Jan Pazdziora wrote:
On Tue, May 12, 2009 at 12:42:32PM -0400, Jeff Ortel wrote:
MAKEFILES

The Makefile.schema refactored into a /regular/ makefile.  Dependency sorting 
and .sql
file aggregation split out into a build tool named "blend".  Although, make 
does do
dependency sorting with the .deps files, the Makefile.schema (although, a clever
application of the technology) seems to exceed make's intended use and was 
difficult to
maintain and debug.  Blend also provides analysis of .deps files and reports 
unused
rules, unfound references, duplicate files and circular dependencies.  Anyway, 
if someone
really believes we should go back to using make for this, I suppose we can.

I'm confused. What does blend really do and how does it fit into the
build chain?
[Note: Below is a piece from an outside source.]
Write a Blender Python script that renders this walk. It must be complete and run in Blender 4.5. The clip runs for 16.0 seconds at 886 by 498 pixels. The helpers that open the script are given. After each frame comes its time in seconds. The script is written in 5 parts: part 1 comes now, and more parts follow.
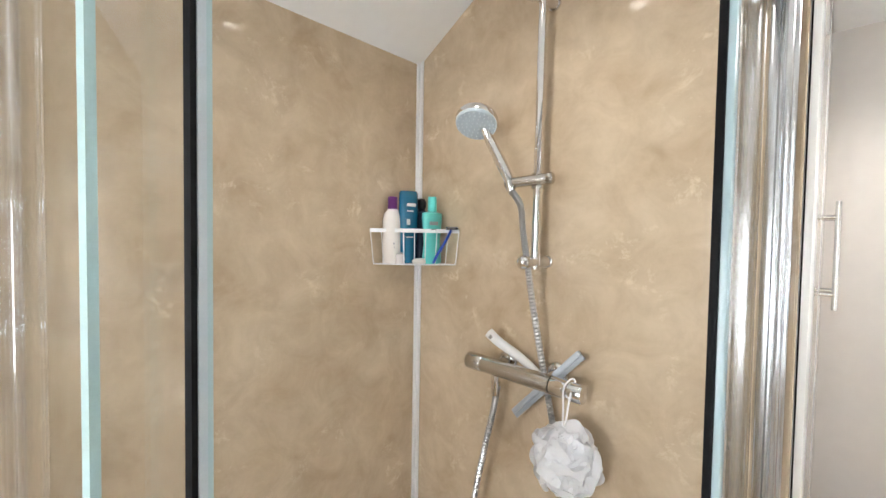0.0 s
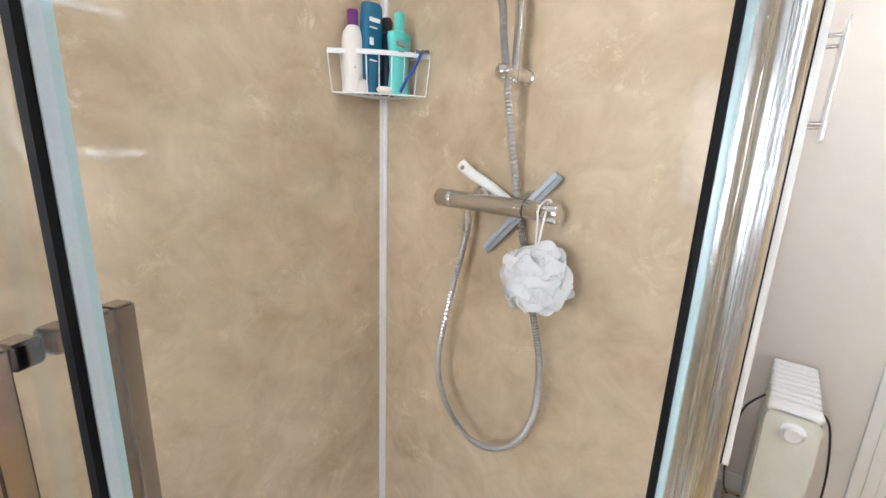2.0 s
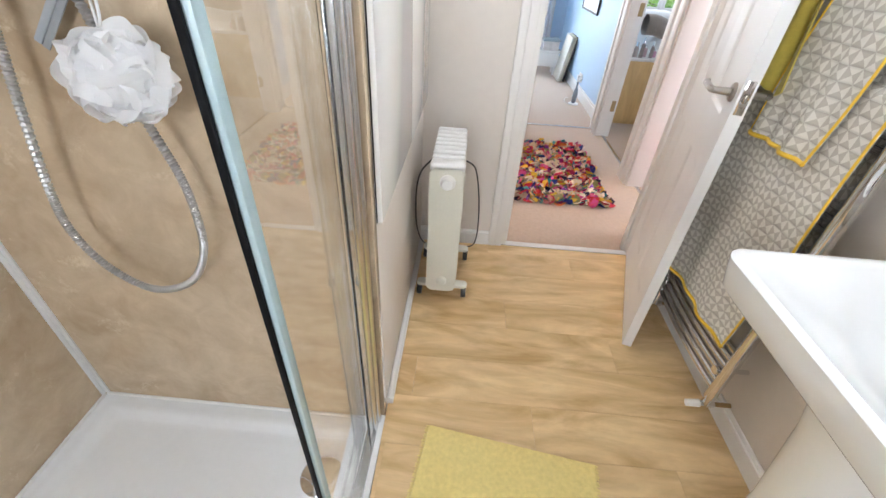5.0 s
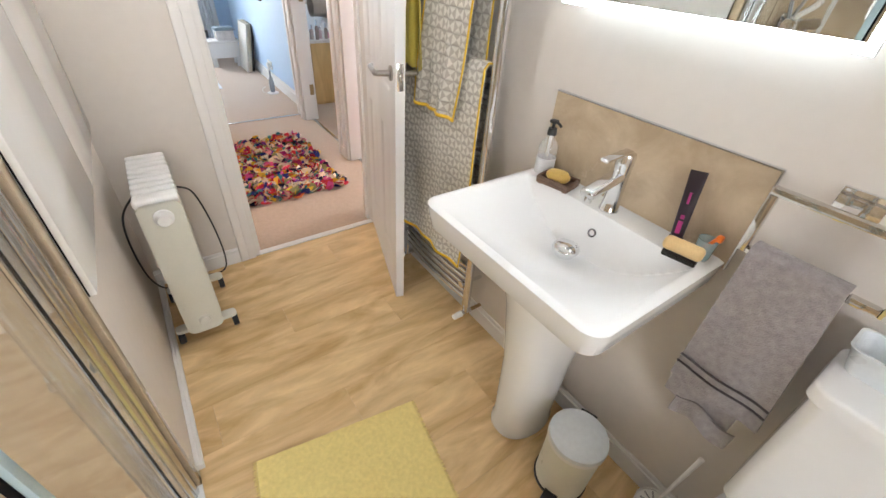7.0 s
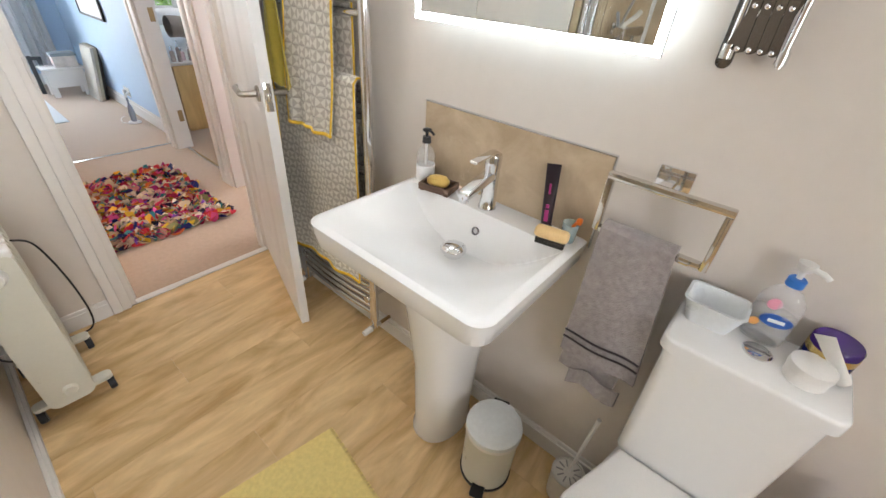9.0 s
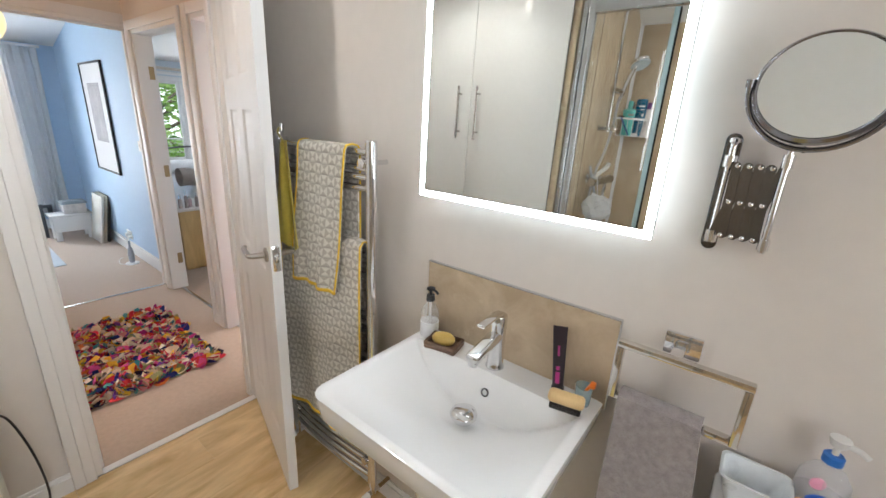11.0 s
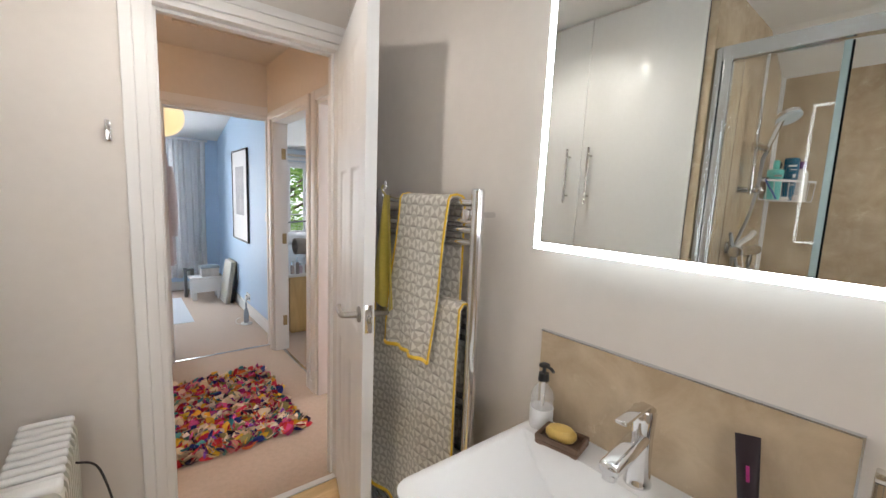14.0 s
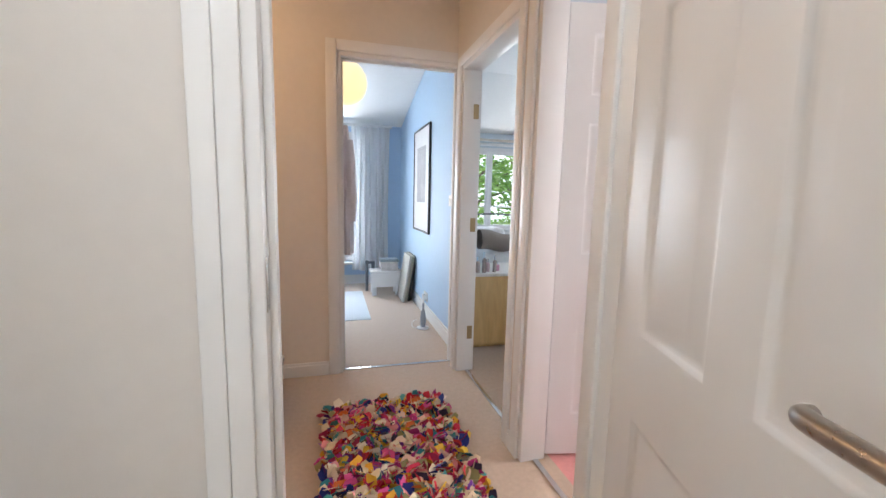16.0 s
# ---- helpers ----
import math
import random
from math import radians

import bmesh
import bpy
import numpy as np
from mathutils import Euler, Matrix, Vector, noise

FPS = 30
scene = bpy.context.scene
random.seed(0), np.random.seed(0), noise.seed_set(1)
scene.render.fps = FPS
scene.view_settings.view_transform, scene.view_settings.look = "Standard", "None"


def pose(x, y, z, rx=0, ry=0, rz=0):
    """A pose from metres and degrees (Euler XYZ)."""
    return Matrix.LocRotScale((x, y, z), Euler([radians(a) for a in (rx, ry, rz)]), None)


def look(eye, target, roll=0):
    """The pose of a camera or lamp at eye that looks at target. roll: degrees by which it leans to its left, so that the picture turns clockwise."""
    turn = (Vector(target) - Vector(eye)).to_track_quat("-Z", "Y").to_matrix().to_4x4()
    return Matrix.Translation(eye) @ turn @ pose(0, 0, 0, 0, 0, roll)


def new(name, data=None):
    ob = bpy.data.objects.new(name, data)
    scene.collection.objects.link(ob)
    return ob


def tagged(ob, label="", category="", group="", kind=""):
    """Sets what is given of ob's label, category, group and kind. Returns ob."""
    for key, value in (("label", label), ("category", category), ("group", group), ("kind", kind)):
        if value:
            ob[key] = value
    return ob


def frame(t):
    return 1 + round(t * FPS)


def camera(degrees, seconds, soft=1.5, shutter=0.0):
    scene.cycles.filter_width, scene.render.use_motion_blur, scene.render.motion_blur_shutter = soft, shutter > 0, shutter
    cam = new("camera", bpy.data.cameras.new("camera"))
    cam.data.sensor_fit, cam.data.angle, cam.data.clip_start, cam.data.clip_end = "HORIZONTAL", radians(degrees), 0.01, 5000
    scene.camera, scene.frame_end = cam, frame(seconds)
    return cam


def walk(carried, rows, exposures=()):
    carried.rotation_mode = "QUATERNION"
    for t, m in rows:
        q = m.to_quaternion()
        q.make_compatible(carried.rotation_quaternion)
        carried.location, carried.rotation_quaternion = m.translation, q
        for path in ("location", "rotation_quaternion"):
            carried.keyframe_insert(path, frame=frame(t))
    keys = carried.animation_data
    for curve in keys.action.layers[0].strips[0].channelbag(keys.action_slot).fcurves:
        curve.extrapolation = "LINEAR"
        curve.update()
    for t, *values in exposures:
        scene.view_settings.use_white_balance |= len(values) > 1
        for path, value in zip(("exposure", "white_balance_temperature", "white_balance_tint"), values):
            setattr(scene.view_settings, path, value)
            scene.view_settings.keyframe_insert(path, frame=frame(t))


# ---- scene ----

There still seem to be files like

        ./oracle/views/views.deps
        ./oracle/tables/tables.deps
        ./oracle/packages/packages.deps

What are they for?

To define dependencies as before.

And they generated?

No.

They (.deps) provide dependencies between views, procs, packages, types, etc that cannot be generated. The table dependencies could be generated by chameleon using the FK constraints but that's all. The complexity of the dependencies goes far beyond the tables.

If they are, why do we have
them in our sources in the first place? If they are not geenrated,
what does blend really do what make could not?

This one is very subjective :)

The only things that blend can do that make cannot (as far as I can tell):
  1) Analyse and report on the quality of the .deps files.
  2) Replace (@<filename>) references in the upgrade scripts with the content
     of the referenced file.
Aside from that, it really has to do with what make *can* do and what make *should* do. After mucking with the Makefile.schema for a while, I decided to prototype an alternative and came up with blend.



I wonder if we should (again, independently from the PostgreSQL
port effort) focus on making the dependency resolution more
automatic, rather than rewrite working thing with another thing.

The types can be collated mostly automatically -- tables before
triggers, types before tables, functions before triggers but after
tables, etc. For the procedural code, we can recompile the whole
schema anyway.

It's not that simple. Some of the dependencies are more intertwined that this. For example: the EVR_T has a dependency on the rhn_rpm package. Views depend on tables and packages which depend of other tables, views and functions. And on, and on.


For tables, we could generate the the graph / Makefile just by
grepping the source code. For other types, I wonder if we could put
the dependency information to the start of the SQL file, something
like

        -- Copyright (c) 2008 Red Hat, Inc.
        --
        -- This software is licensed to you under the GNU General Public 
License,
        --
        [...]
        -- Requires: procs/lookup_cf_state

        create or replace function
        lookup_first_matching_cf (
        [...]

By having the dependency spelled out in the source code where the
object is defined rather than in some separate long file, we would
make it easier to maintain and keep up-to-date.

Yes, good idea.


I'd consider this a higher priority than any decision about make
replacement. Maybe, when we do something about the dependencies in
general, we will find out that any issues you might have hit with
make are either gone or much more manageable.